BOUND is an exciting tale that grips you right from the helter skelter opening pages, and finds Shephard facing enormous pressures on both the professional and personal front. In an interview with the Weekend Herald in 2011, Symon said she thought literary characters, just like real life people, should be affected by all that has come before in their lives, that detectives should evolve over the course of a series, rather than staying static. That were affected by the events that happen during the course of each book. Symon certainly tests Shephard heavily in BOUND, throwing many challenging life events at her heroine, along with a tricky case that sees her pitted against some of her own colleagues. "I love writing about Sam, doing mean and nasty things to her," laughed Symon during the Weekend Herald interview. "She's great to hassle."

In that same interview, Symon revealed that she originally had a male detective in mind for her Otago and Southland-set crime series, until a moment of realisation struck, and changed everything. "I can't even remember exactly what it was, but my husband did something completely daft, and I went, 'oh my God, I can't even understand my own husband, how could I get into the head of a male', so I changed it," she laughs. "And the moment I changed it to a female, Sam Shephard stepped up, fully-formed as a character, and it was like she attituded her way into my life."

On its release last year, BOUND debuted at #1 on the New Zealand Adult Fiction Bestseller List, which was fantastic to see - both from a general local crime fiction perspective (nice to see local crime novels starting to do better on the local bestseller lists - New Zealand readers giving our own crime fiction a go) and for Symon herself; she's a heck of a good crime writer. But what did critics and readers have to say about BOUND? Here are a few comments from various reviews (the ones available online - BOUND also received some very good reviews from print-only magazines in New Zealand):


"Symon is New Zealand’s contemporary Queen of Crime, heir to Ngaio Marsh... Superlative storytelling packed with vivid scenes, touches of humour, and one of the most engaging heroines around."The New Zealand Listener

"Set in Dunedin, these stories have a fantastic Kiwi flavour and it's great to see a New Zealand author showing the world that we can turn out murder mysteries that rival anything else out there."The Southland Times

"What BOUND does demonstrate is that Vanda Symon is a force to be reckoned with in Australasian, if not world, crime fiction. She is a skilled story teller, has managed the art of developing threads, at the same time as weaving personal elements from Sam's life into the novel."Mysteries in Paradise

"A real joy to read: a fast-paced, engaging and credible story and even the ending did not disappoint (a rarer thing than it should be). I can’t think of too many people who would not get a kick out of meeting Sam and getting lost in a top quality story like this one."Reactions to Reading

But what did the Ngaio Marsh Award judges think of BOUND? Well, they liked it too - with the expert panel consisting of crime fiction afficianados from the United Kingdom, Germany, the United States, and New Zealand, putting the book through from a tough and closely-contested longlist. Among other comments, the international judging panel rated BOUND as “full of surprises” and “the best yet” in Symon’s excellent Sam Shephard series, filled with “great pacing, characters, and dialogue”.

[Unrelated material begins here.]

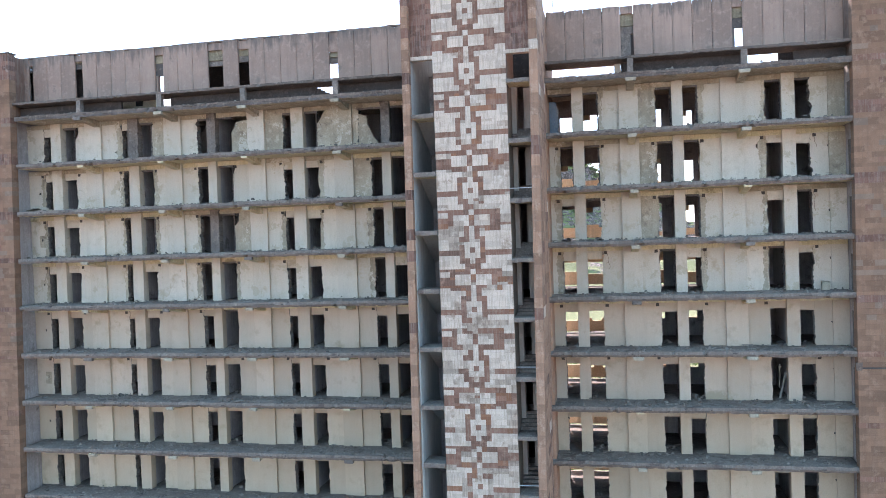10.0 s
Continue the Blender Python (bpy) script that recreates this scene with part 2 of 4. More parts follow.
M_RUBBLE = material("rubble", [(0.215, 0.178, 0.15), (0.145, 0.122, 0.104), (0.265, 0.222, 0.186)], 4.0, 0.95, 0.5, 12, 0, None, 0.6, 0.45, True)
M_WHITEPAINT = material("white_painted_concrete", [(0.42, 0.35, 0.265), (0.34, 0.28, 0.21), (0.45, 0.38, 0.29)], 5.0, 0.9, 0.5, 16, 0.3, (0.2, 0.16, 0.12), 0.58)
M_OCHRE = material("peach_render", [(0.74, 0.53, 0.34), (0.67, 0.46, 0.28), (0.76, 0.58, 0.40)], 2.0, 0.92, 0.3, 12, 0.2)
M_SHEET = material("corrugated_cement_sheet", [(0.218, 0.189, 0.162), (0.156, 0.136, 0.117), (0.252, 0.217, 0.188)], 2.0, 0.85, 0.3, 10, 0.3, None, 0.6, 0.25)
M_TIMBER = material("grey_weathered_timber", [(0.33, 0.30, 0.26), (0.25, 0.225, 0.195), (0.38, 0.35, 0.31)], 5.0, 0.9, 0.4, 25, 0, None, 0.6, 0.25)
# yellow paint darkened for dirt and for the shade in the gaps
M_GAPPAINT = material("shaded_dirty_yellow_paint", [(0.30, 0.24, 0.16), (0.21, 0.165, 0.11), (0.36, 0.295, 0.2)], 4.0, 0.92, 0.4, 14, 0.4, (0.09, 0.07, 0.055), 0.56)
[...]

But will it be enough for Symon to leave tomorrow night's event with the handcrafted art trophy, depicting her predecessor Dame Ngaio, in hand? We'll just have to wait and see. 

Have you read BOUND, or any of Vanda Symon's other terrific crime novels (the Sam Shephard series, or the standalone thriller THE FACELESS)? Does it sound like a book you'd like to try? Comments welcome.